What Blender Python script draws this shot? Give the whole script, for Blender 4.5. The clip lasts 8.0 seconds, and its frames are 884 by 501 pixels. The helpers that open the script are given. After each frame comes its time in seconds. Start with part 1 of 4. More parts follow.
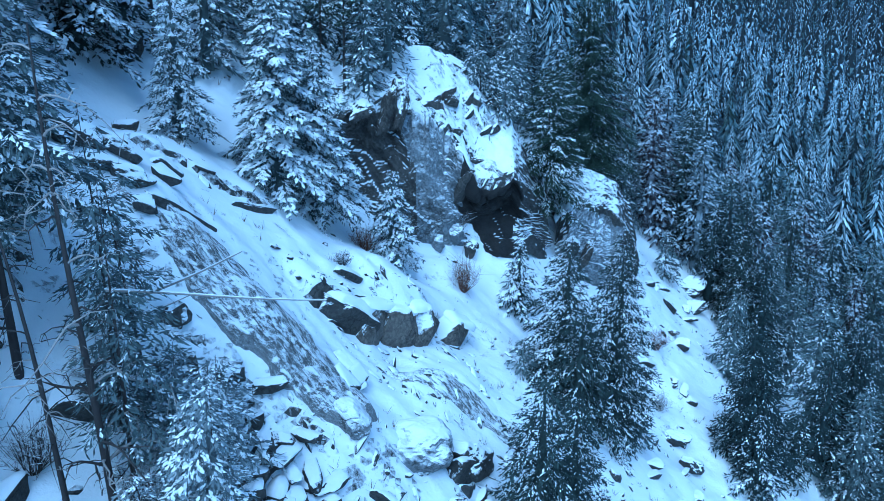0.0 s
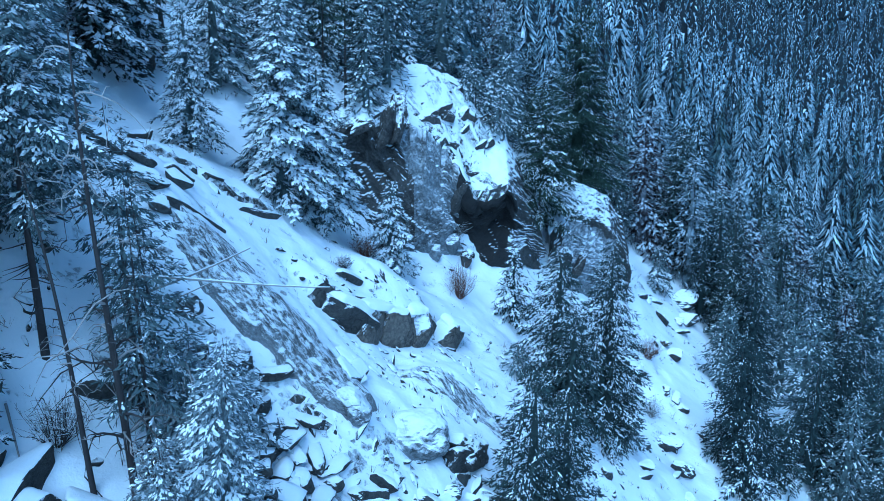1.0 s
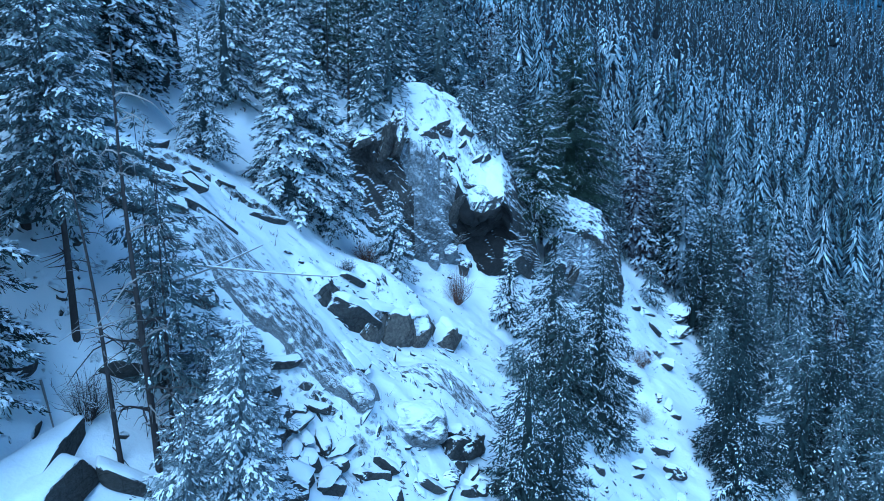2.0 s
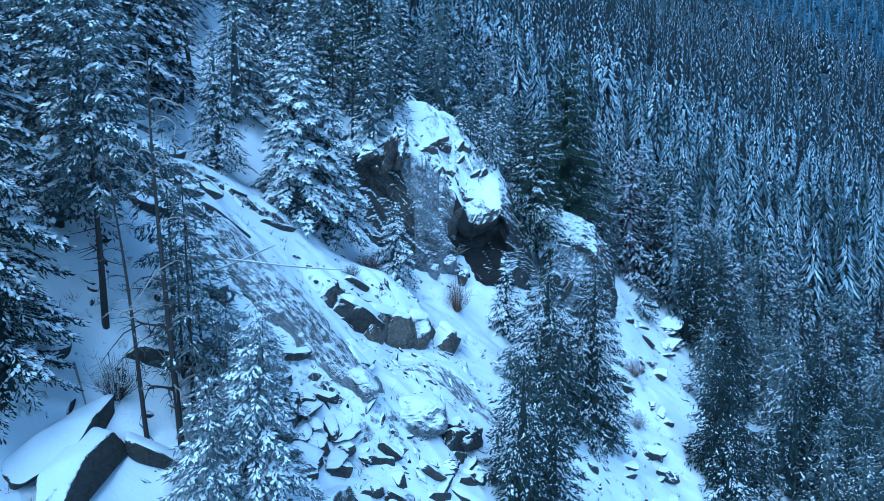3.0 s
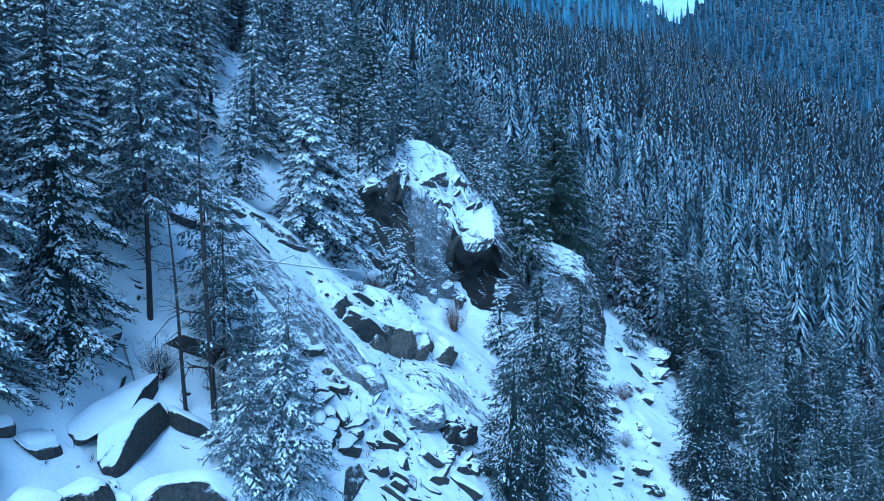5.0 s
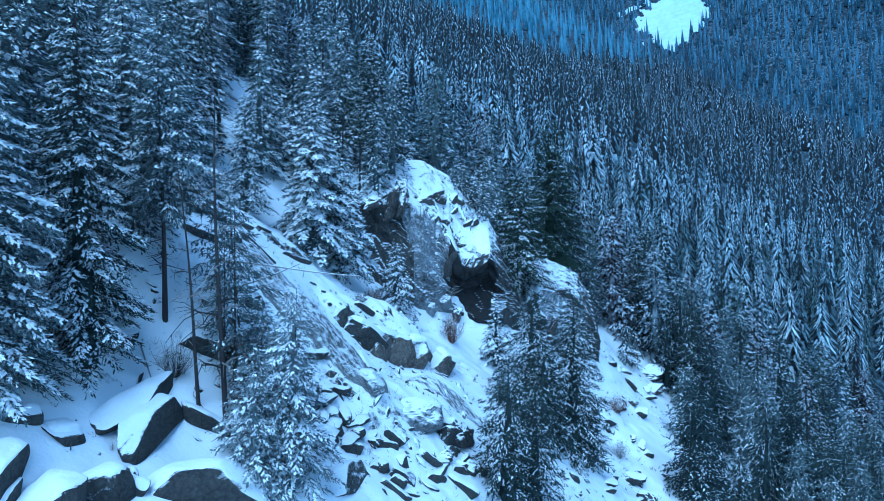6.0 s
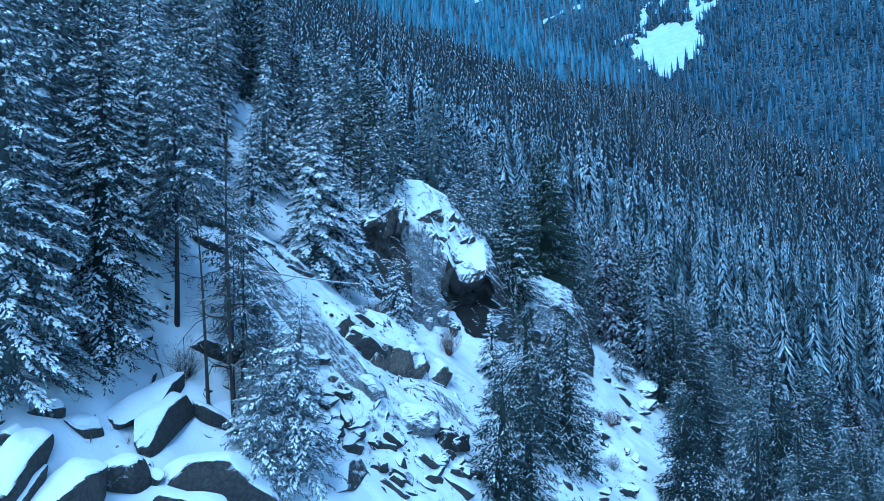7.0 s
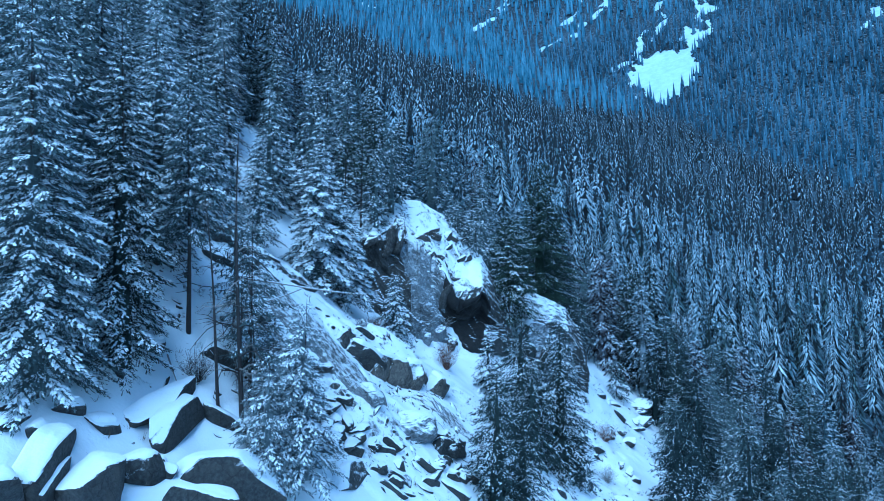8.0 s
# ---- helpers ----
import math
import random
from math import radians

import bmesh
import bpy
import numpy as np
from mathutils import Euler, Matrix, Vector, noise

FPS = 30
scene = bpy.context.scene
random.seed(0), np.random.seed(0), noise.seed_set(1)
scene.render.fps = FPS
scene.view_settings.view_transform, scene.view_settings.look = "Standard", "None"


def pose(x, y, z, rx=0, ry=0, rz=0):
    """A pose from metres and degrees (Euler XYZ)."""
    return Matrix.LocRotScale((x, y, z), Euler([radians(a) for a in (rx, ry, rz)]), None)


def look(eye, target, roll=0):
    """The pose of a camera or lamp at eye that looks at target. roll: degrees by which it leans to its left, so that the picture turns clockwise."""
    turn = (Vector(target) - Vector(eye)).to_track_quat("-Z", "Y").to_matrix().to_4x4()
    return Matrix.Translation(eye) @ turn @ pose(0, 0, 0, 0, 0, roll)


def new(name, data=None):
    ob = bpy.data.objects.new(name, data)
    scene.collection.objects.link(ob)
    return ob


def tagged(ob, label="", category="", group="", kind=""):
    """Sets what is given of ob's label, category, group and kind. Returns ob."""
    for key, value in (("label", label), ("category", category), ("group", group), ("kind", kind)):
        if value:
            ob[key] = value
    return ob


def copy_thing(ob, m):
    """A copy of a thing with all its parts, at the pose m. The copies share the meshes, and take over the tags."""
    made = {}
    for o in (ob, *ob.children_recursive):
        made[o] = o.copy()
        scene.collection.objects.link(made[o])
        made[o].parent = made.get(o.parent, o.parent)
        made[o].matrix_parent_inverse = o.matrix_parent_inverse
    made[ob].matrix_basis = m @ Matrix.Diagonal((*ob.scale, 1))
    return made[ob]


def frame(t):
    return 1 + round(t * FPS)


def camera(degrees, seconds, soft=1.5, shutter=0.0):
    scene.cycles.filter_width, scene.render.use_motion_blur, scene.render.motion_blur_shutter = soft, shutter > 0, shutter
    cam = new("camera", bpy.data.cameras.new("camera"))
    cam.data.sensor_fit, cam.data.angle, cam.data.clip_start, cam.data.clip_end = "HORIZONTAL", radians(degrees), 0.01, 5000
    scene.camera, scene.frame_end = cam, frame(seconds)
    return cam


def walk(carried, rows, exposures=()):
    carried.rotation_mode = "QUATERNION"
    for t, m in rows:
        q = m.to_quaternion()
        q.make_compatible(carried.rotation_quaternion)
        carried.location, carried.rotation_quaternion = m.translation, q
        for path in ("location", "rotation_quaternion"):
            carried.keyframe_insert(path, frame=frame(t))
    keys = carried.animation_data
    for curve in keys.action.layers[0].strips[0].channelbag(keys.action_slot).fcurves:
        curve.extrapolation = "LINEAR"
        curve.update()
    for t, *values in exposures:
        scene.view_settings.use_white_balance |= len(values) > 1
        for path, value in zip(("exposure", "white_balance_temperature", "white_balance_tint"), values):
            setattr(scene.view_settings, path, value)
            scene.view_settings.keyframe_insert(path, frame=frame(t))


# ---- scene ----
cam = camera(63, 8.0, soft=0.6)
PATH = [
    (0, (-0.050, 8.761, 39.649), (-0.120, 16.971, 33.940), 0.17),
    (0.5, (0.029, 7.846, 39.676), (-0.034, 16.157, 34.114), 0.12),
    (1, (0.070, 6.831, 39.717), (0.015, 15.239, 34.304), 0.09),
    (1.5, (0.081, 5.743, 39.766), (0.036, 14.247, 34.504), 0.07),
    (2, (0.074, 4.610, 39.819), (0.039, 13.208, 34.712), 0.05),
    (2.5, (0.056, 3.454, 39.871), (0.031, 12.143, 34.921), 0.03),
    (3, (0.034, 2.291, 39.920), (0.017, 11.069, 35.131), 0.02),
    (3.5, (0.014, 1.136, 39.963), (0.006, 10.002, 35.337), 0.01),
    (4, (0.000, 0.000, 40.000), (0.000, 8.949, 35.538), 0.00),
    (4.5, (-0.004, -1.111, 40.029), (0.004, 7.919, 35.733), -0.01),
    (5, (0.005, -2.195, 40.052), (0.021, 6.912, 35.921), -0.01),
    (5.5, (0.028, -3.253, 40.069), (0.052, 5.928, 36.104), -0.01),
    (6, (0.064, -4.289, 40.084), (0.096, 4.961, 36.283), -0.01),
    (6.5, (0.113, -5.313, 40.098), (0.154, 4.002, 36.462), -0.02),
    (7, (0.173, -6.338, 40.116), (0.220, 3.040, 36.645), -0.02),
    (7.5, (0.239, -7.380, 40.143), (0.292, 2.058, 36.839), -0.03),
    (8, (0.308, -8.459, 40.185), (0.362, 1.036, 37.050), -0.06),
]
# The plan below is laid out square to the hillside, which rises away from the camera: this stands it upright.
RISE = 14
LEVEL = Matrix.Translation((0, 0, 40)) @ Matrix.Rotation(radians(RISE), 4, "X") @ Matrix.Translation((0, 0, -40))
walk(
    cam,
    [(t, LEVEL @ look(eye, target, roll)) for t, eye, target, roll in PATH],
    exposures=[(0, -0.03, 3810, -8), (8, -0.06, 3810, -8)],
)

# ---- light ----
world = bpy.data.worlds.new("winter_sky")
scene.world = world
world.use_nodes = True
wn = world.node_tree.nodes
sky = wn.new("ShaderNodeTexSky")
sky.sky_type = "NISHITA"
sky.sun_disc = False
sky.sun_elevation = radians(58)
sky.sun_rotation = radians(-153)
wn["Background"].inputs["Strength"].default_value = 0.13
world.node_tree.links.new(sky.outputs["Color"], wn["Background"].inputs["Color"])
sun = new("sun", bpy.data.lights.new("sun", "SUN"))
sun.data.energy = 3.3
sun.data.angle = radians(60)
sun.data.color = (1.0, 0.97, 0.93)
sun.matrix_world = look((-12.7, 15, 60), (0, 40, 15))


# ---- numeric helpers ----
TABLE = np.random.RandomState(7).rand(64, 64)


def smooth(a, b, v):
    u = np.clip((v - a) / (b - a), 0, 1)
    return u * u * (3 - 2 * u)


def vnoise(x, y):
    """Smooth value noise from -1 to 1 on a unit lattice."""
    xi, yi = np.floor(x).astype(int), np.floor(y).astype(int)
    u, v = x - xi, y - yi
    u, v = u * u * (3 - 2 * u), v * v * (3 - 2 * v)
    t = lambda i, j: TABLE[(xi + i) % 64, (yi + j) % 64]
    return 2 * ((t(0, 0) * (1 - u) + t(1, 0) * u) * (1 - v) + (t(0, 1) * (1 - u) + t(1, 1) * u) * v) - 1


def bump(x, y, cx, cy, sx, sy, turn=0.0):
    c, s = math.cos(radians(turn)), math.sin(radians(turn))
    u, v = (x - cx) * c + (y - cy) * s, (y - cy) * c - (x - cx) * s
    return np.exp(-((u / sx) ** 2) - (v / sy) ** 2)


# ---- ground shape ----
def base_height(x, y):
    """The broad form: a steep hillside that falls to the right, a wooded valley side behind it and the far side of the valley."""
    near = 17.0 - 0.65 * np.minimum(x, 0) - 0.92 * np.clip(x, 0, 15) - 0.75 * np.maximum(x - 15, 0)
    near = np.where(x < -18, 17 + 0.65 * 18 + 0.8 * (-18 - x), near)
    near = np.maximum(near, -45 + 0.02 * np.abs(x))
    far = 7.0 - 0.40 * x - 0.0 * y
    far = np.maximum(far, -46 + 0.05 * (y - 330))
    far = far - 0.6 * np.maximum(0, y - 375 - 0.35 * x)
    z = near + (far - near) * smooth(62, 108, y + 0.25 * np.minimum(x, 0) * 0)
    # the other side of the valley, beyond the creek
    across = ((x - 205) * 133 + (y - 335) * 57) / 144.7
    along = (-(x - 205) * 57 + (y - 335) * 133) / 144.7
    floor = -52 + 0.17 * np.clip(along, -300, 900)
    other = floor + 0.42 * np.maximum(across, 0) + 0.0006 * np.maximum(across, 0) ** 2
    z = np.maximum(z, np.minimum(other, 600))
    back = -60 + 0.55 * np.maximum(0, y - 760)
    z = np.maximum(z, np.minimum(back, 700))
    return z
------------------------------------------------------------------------
■ **WHAT IS REQUIRED**
The line containing "ob = bpy.data.objects.new(name, data)" opens the part, and the line containing "shutter > 0, shutter" closes it. Output that part exactly, with both, and only that.

■ **WORKED SOLUTION**
    ob = bpy.data.objects.new(name, data)
    scene.collection.objects.link(ob)
    return ob


def tagged(ob, label="", category="", group="", kind=""):
    """Sets what is given of ob's label, category, group and kind. Returns ob."""
    for key, value in (("label", label), ("category", category), ("group", group), ("kind", kind)):
        if value:
            ob[key] = value
    return ob


def copy_thing(ob, m):
    """A copy of a thing with all its parts, at the pose m. The copies share the meshes, and take over the tags."""
    made = {}
    for o in (ob, *ob.children_recursive):
        made[o] = o.copy()
        scene.collection.objects.link(made[o])
        made[o].parent = made.get(o.parent, o.parent)
        made[o].matrix_parent_inverse = o.matrix_parent_inverse
    made[ob].matrix_basis = m @ Matrix.Diagonal((*ob.scale, 1))
    return made[ob]


def frame(t):
    return 1 + round(t * FPS)


def camera(degrees, seconds, soft=1.5, shutter=0.0):
    scene.cycles.filter_width, scene.render.use_motion_blur, scene.render.motion_blur_shutter = soft, shutter > 0, shutter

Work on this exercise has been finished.